It isn’t often that pop culture focuses on estate planning, and what movies include is often inaccurate or misleading. Many viewers watching Taylor Swift’s recent music video might chuckle at the extended scene involving a family altercation as they read her will. Her two imaginary children react in horror as they realize she has only left them $0.13 in her will, and the scene devolves into a dramatic fight.
While some people may look for the symbolic meaning behind that move, it is actually a savvy estate planning strategy utilized by those in high-conflict family situations. Leaving a small inheritance is often a successful means of disinheriting someone who lacks a statutory right to an inheritance.
Disinheriting people can be difficult
Children with wealthy parents and other family members with significant resources feel a sense of entitlement. They think that they should receive certain assets from the estate by virtue of their legal or biological connection with the testator, regardless of the actual state of their relationship.

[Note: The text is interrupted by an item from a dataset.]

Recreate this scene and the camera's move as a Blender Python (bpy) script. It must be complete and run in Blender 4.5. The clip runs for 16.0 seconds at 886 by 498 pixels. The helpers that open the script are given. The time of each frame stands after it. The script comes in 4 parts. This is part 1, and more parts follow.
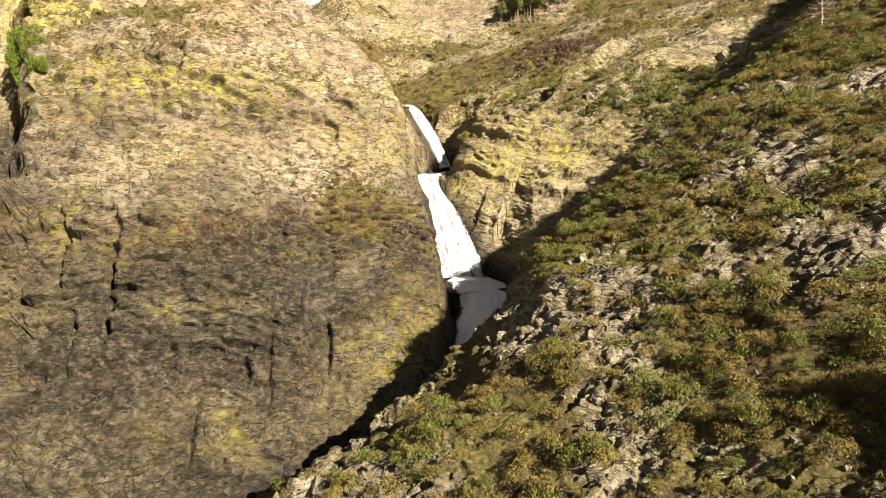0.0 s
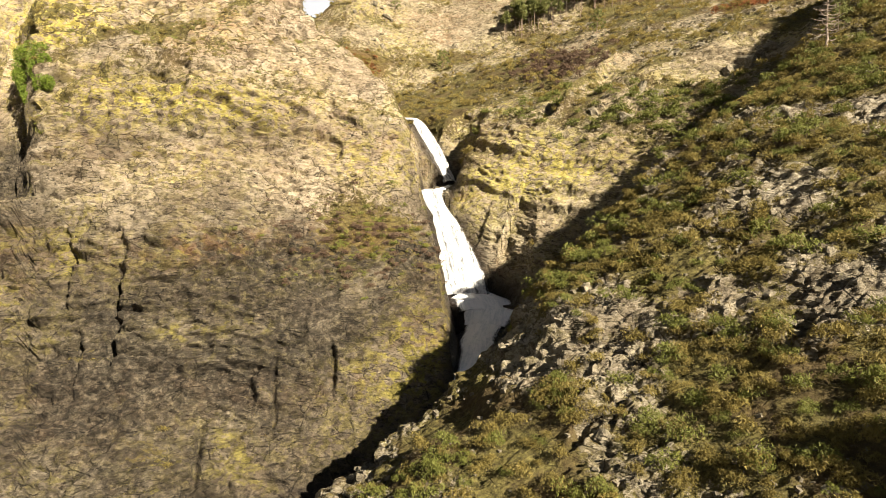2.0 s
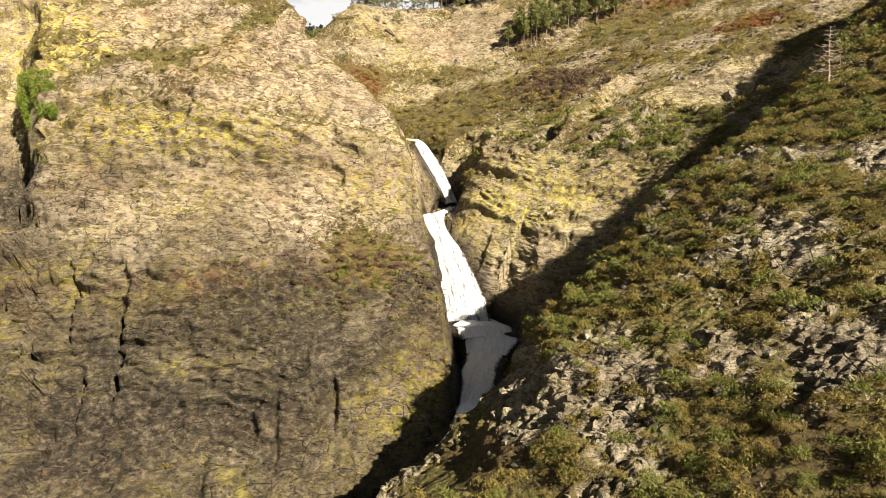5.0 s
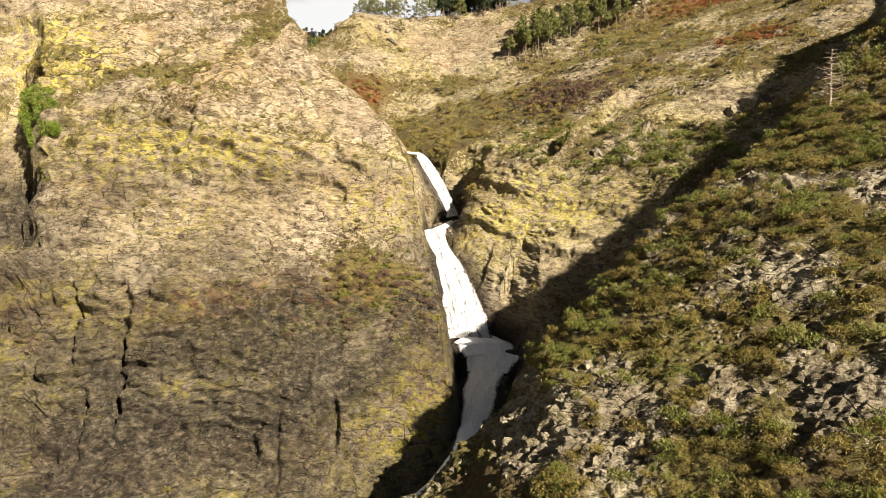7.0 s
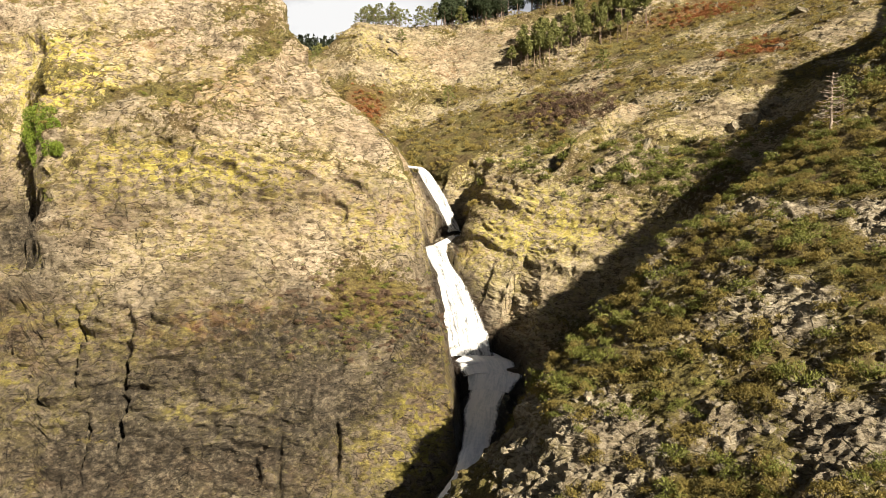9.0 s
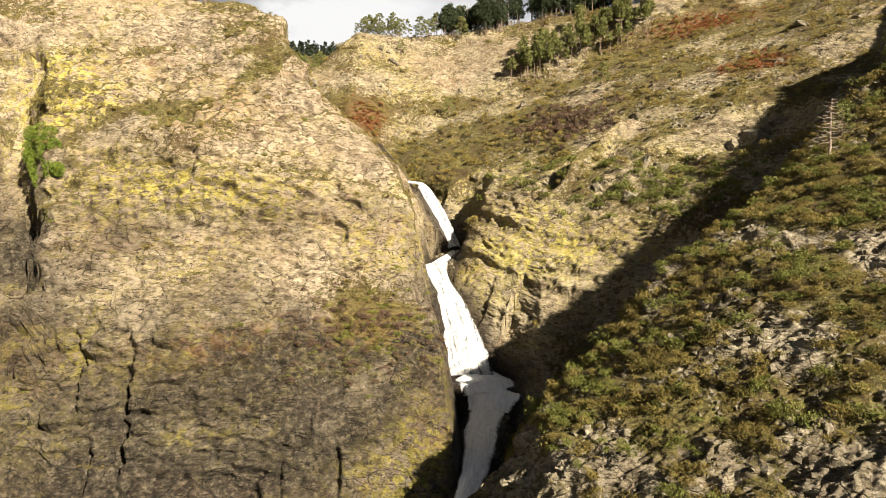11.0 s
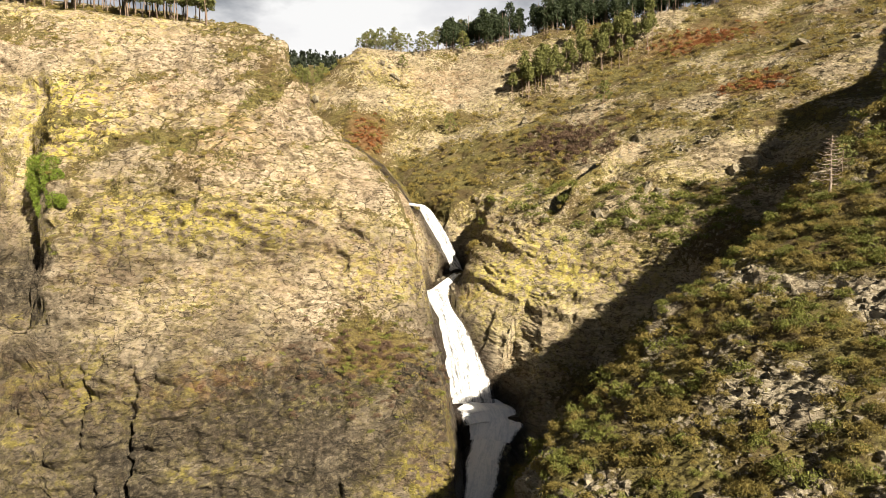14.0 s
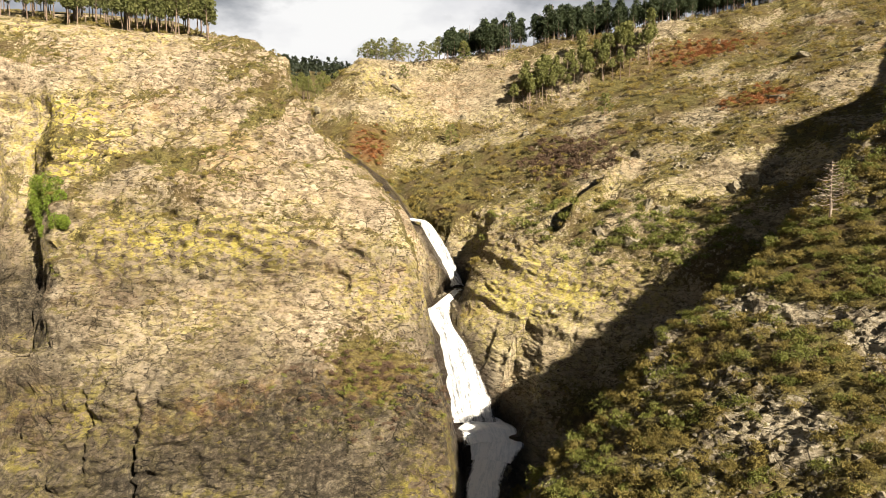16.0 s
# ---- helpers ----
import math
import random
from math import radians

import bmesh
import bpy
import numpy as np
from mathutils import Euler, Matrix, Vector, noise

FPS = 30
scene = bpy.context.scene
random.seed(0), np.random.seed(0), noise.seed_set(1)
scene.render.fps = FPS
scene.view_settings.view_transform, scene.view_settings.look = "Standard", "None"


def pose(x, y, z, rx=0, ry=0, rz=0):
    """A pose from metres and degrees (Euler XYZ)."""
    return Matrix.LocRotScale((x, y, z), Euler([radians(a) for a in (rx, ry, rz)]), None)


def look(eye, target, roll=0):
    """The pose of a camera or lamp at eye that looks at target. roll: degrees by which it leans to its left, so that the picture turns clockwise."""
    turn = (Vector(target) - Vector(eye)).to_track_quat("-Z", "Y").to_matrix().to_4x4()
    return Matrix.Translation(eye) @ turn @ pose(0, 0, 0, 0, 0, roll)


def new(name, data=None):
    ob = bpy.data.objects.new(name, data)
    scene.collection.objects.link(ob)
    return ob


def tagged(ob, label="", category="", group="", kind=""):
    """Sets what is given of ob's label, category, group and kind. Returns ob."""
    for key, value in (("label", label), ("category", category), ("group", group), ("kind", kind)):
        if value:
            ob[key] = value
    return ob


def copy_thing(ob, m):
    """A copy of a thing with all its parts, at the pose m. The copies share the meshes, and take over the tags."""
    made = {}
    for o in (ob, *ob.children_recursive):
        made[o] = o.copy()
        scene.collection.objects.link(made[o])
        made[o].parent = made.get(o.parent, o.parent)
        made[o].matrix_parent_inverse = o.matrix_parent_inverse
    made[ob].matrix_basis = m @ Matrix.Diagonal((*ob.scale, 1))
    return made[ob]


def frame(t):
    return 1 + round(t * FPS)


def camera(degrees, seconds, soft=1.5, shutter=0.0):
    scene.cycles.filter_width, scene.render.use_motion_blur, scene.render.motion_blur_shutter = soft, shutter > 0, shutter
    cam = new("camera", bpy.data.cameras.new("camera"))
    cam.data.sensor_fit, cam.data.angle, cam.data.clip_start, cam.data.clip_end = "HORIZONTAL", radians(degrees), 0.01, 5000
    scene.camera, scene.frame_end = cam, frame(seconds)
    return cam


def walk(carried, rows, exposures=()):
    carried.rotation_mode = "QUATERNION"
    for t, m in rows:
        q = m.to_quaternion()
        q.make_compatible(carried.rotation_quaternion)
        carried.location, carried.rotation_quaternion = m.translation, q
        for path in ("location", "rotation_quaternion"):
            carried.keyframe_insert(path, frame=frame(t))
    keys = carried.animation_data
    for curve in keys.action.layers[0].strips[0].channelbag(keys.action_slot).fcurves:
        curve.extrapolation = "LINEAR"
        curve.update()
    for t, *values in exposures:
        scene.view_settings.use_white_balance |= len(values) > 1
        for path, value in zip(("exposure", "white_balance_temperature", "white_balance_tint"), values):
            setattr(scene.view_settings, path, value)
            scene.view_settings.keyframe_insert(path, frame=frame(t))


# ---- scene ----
cam = camera(71.0, 16.0, soft=0.55)
METRES, EYE, TILT, LEAN, TURN = 32.0, 40.0, -3.0, 0.0, 0.0
ROWS = [
    (0.0, 0.0, 0.0, 0.0, 0.0, 0.0, -0.0),
    (0.5, -0.0009, -0.0019, 0.0266, 0.1, 0.01, 0.03),
    (1.0, -0.0017, -0.0032, 0.0539, 0.19, -0.0, -0.0),
    (1.5, -0.0019, -0.0037, 0.0819, 0.28, -0.01, 0.01),
    (2.0, -0.0023, -0.0044, 0.1109, 0.35, -0.02, -0.04),
    (2.5, -0.0023, -0.0062, 0.1402, 0.37, -0.02, -0.1),
    (3.0, -0.0019, -0.0073, 0.1698, 0.41, -0.02, -0.11),
    (3.5, -0.0009, -0.0085, 0.1998, 0.45, -0.02, -0.09),
    (4.0, -0.0007, -0.0099, 0.2298, 0.48, -0.02, -0.12),
    (6.5, 0.0014, -0.0172, 0.3779, 0.65, -0.09, -0.22),
    (7.0, 0.0027, -0.0185, 0.4072, 0.71, -0.11, -0.24),
    (7.5, 0.0039, -0.0199, 0.438, 0.76, -0.13, -0.22),
    (8.0, 0.0047, -0.022, 0.4686, 0.81, -0.14, -0.21),
    (8.5, 0.0049, -0.0238, 0.4998, 0.84, -0.17, -0.21),
    (9.0, 0.0061, -0.0258, 0.5312, 0.88, -0.16, -0.19),
    (11.5, 0.0112, -0.0357, 0.6953, 0.96, -0.22, -0.15),
    (12.0, 0.0124, -0.0374, 0.7287, 1.0, -0.25, -0.11),
    (12.5, 0.0128, -0.0394, 0.7626, 1.02, -0.28, -0.11),
    (13.0, 0.0138, -0.0411, 0.7956, 1.07, -0.29, -0.08),
    (13.5, 0.0144, -0.0427, 0.8293, 1.1, -0.32, -0.05),
    (14.0, 0.0155, -0.0445, 0.8626, 1.14, -0.33, -0.03),
    (14.5, 0.0182, -0.0463, 0.8961, 1.2, -0.34, -0.02),
    (15.0, 0.0192, -0.0487, 0.9302, 1.23, -0.35, 0.01),
    (15.5, 0.0201, -0.051, 0.9643, 1.26, -0.36, 0.04),
    (16.0, 0.0218, -0.0532, 0.998, 1.31, -0.4, 0.03),
]
walk(cam, [(t, pose(0, 0, EYE, TILT, LEAN, TURN) @ pose(METRES * x, METRES * y, METRES * z, 90 + pitch, roll, yaw)) for t, x, y, z, yaw, pitch, roll in ROWS], [(0.0, 1.86), (6.5, 1.76), (16.0, 1.78)])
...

If someone with a sizable estate decides to disinherit their children, they typically need to do so directly in their documents. The choice to not include certain family members as beneficiaries isn’t always enough. Children and other close relatives could challenge the estate plan in probate court in such a scenario, possibly by making a claim that the testator accidentally forgot them.

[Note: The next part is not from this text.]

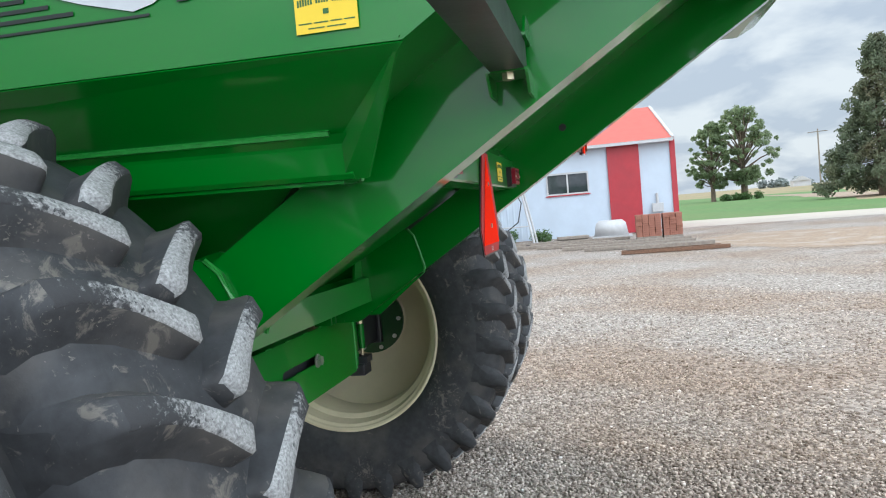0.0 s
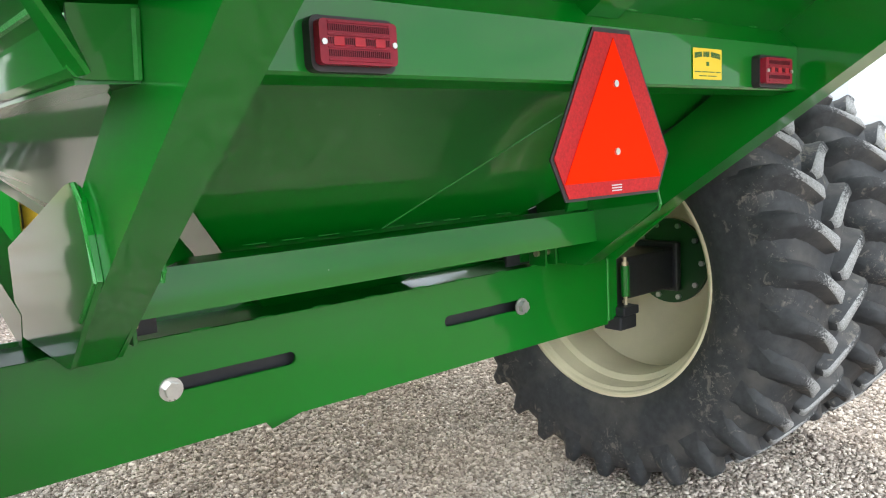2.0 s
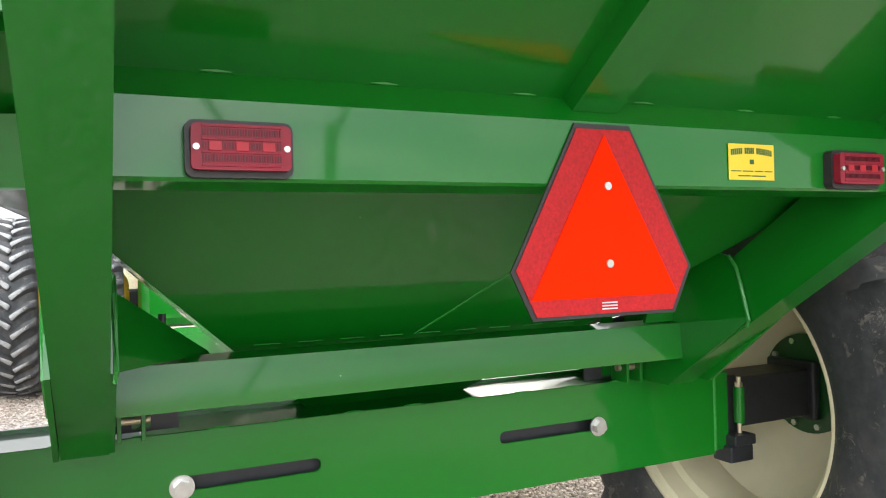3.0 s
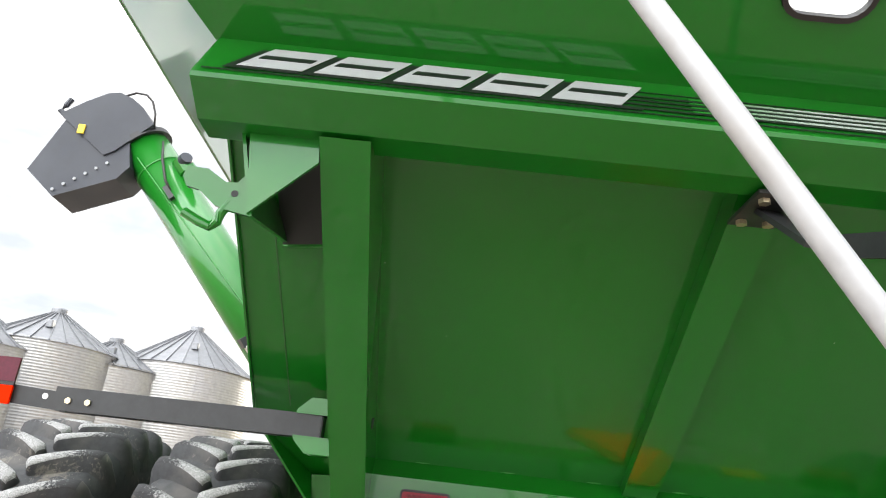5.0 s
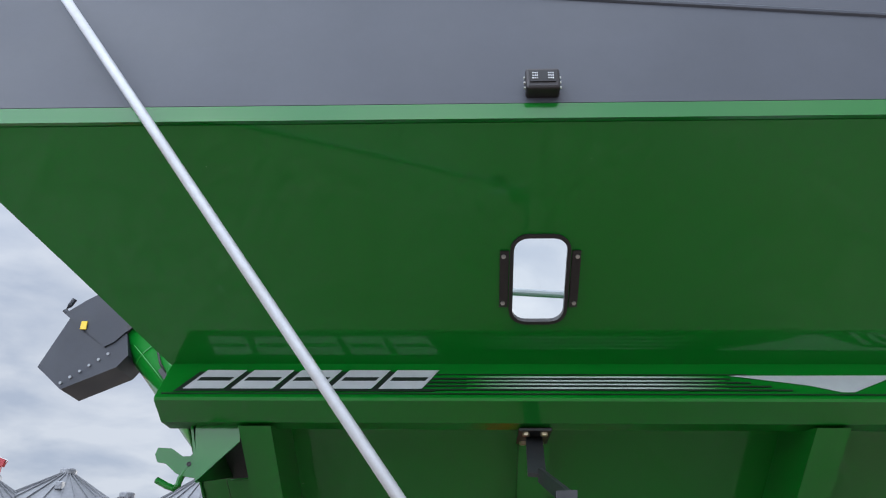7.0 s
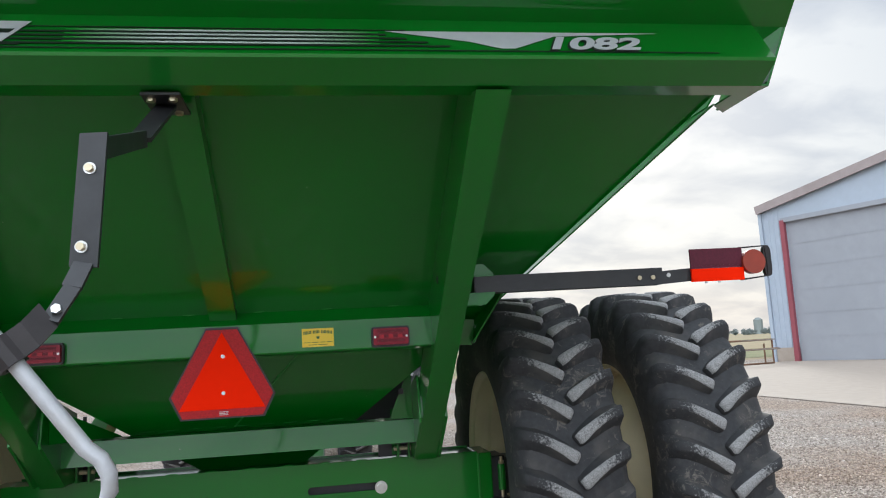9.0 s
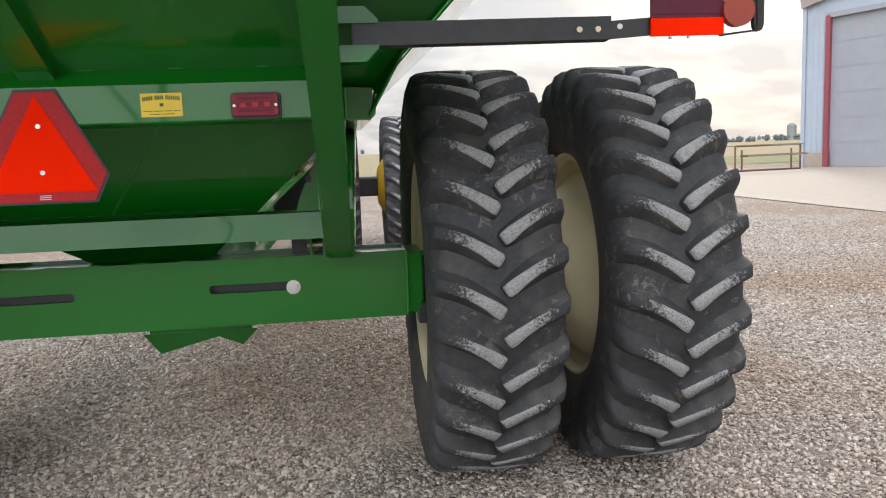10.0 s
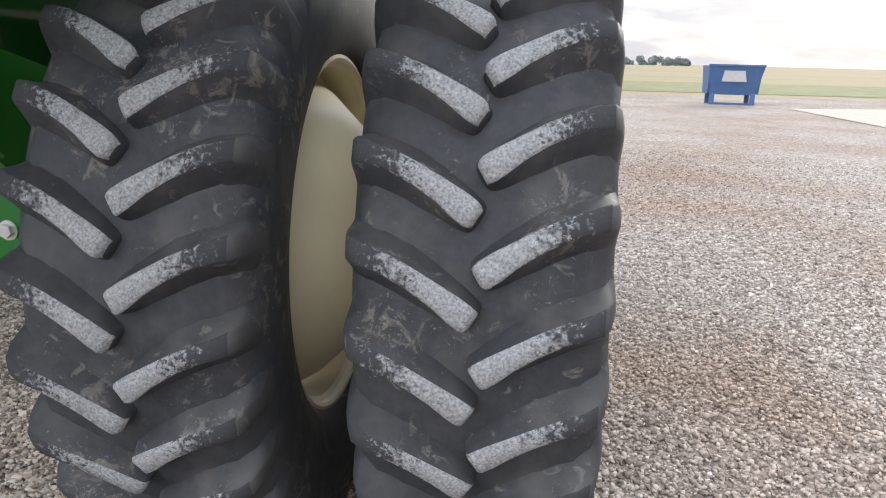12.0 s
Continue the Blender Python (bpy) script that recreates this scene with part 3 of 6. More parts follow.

By leaving a specific, small amount to certain family members, those who want to prevent probate challenges and effectively disinherit certain family members can achieve both goals simultaneously.
How else can you limit people’s inheritance?
Other than explicitly stating that you disinherited someone in your will or leaving them a very small amount of money or a single physical object, you might also consider adding a trust to your estate plan. Trusts retain control over your property and can be a powerful way to limit what assets pass through probate and would therefore be subject to claims by family members.
Identifying your personal estate planning goals can help you employ the right tactics to achieve your wishes after your death.